+++ COLLECTED DATA

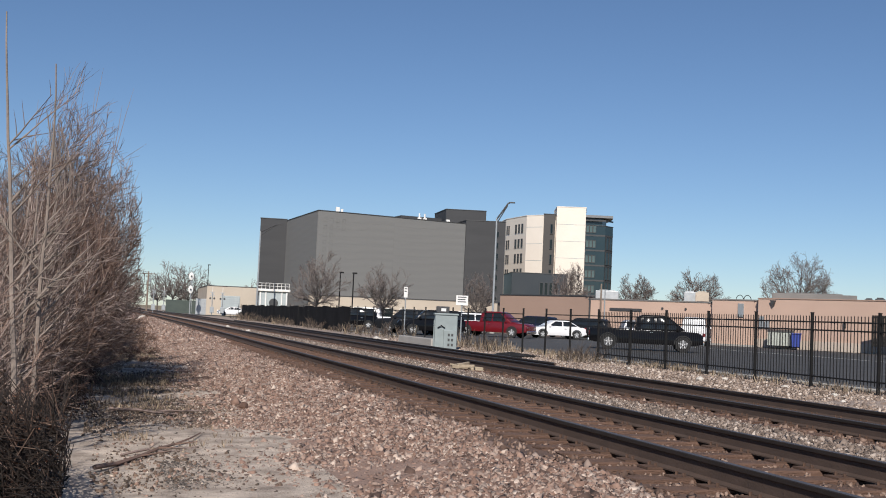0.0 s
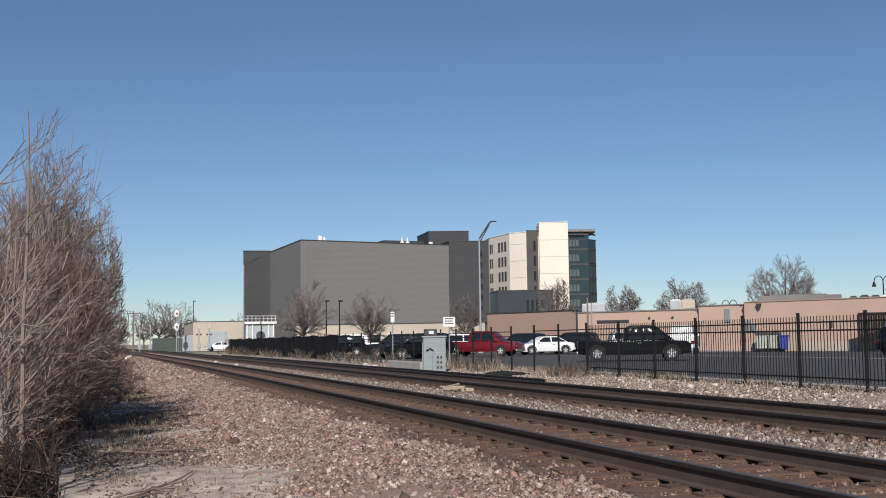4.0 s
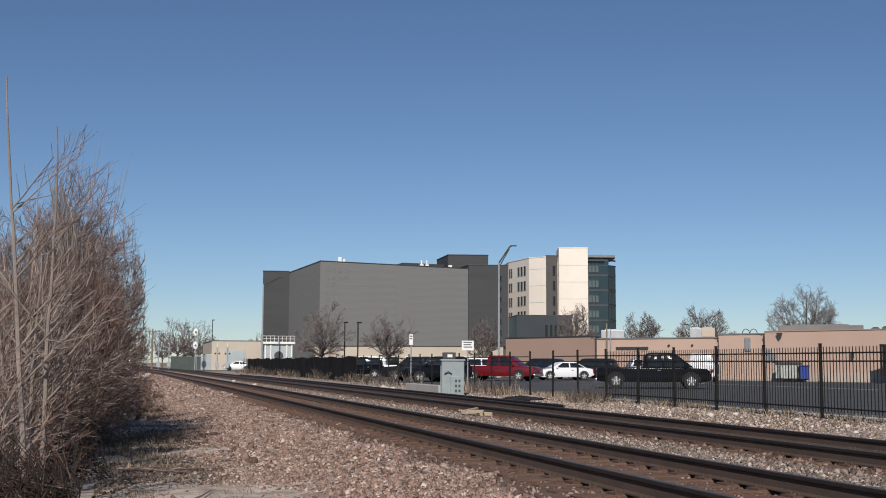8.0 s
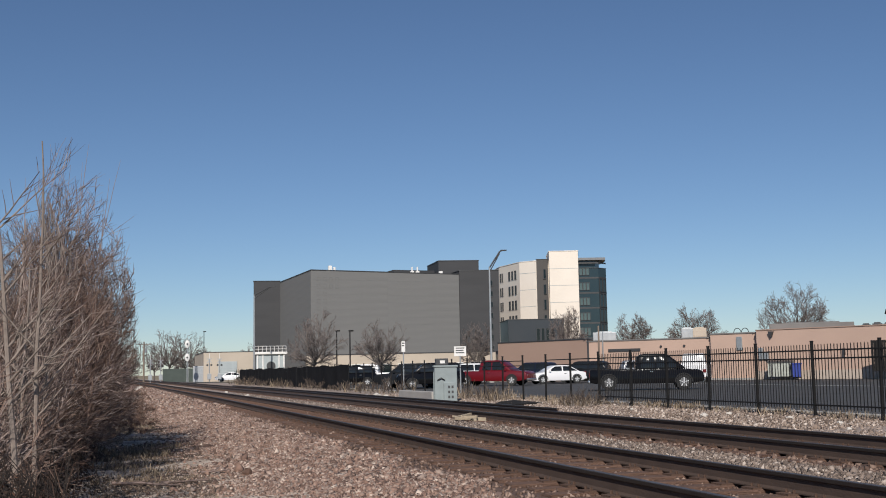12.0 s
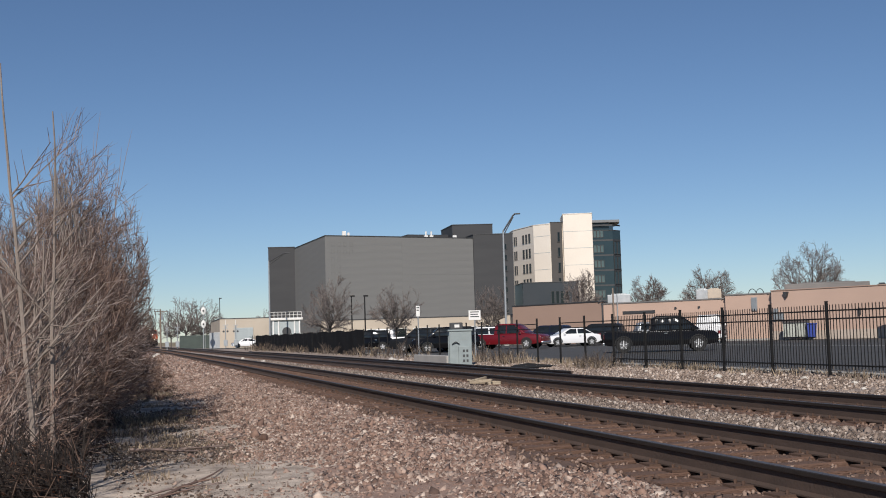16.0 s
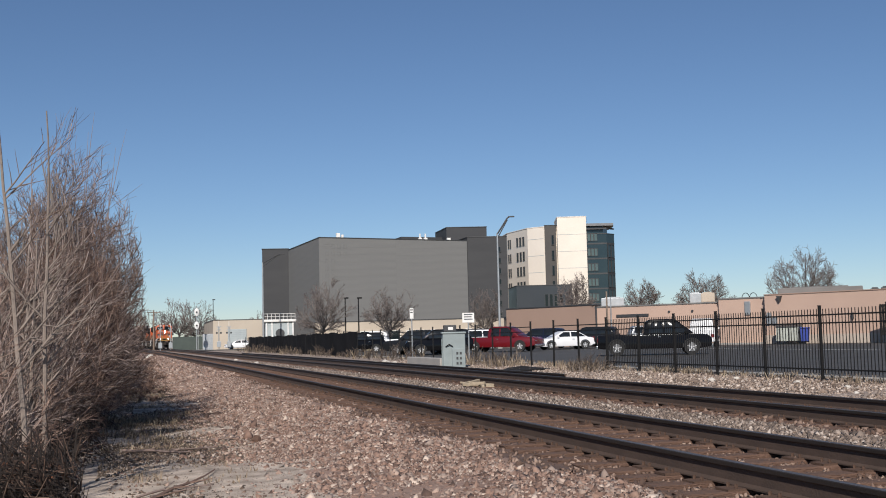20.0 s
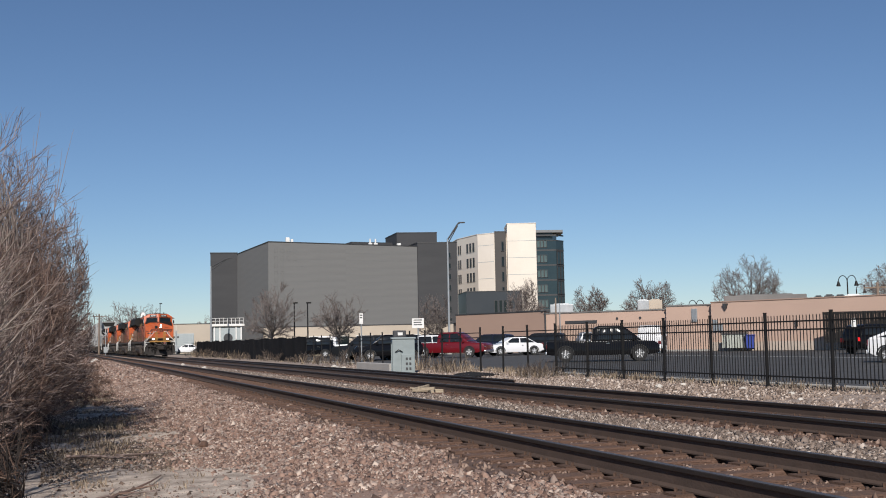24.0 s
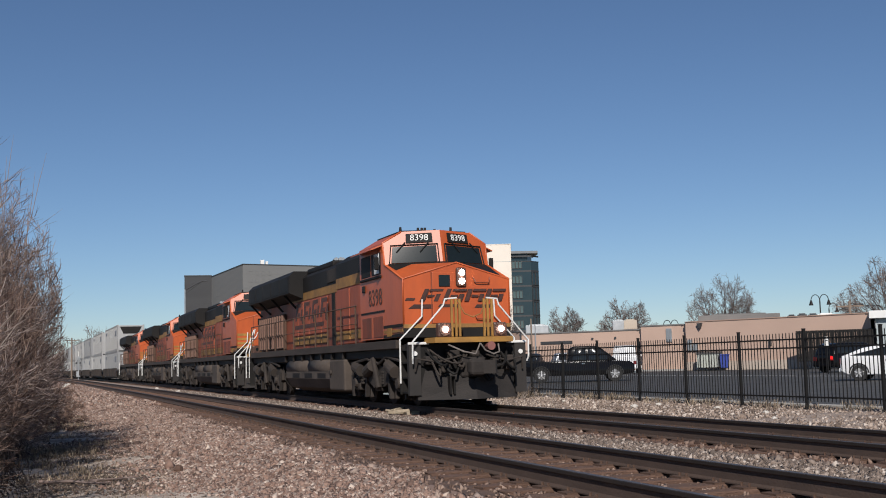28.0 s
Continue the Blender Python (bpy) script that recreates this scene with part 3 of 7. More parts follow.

++++++

◆ PROBLEM REQUIREMENTS: Reproduce the data word for word, excluding its pictures.

◆ CORRECT RESULT:
0.0 s
4.0 s
8.0 s
12.0 s
16.0 s
20.0 s
24.0 s
28.0 s
Continue the Blender Python (bpy) script that recreates this scene with part 3 of 7. More parts follow.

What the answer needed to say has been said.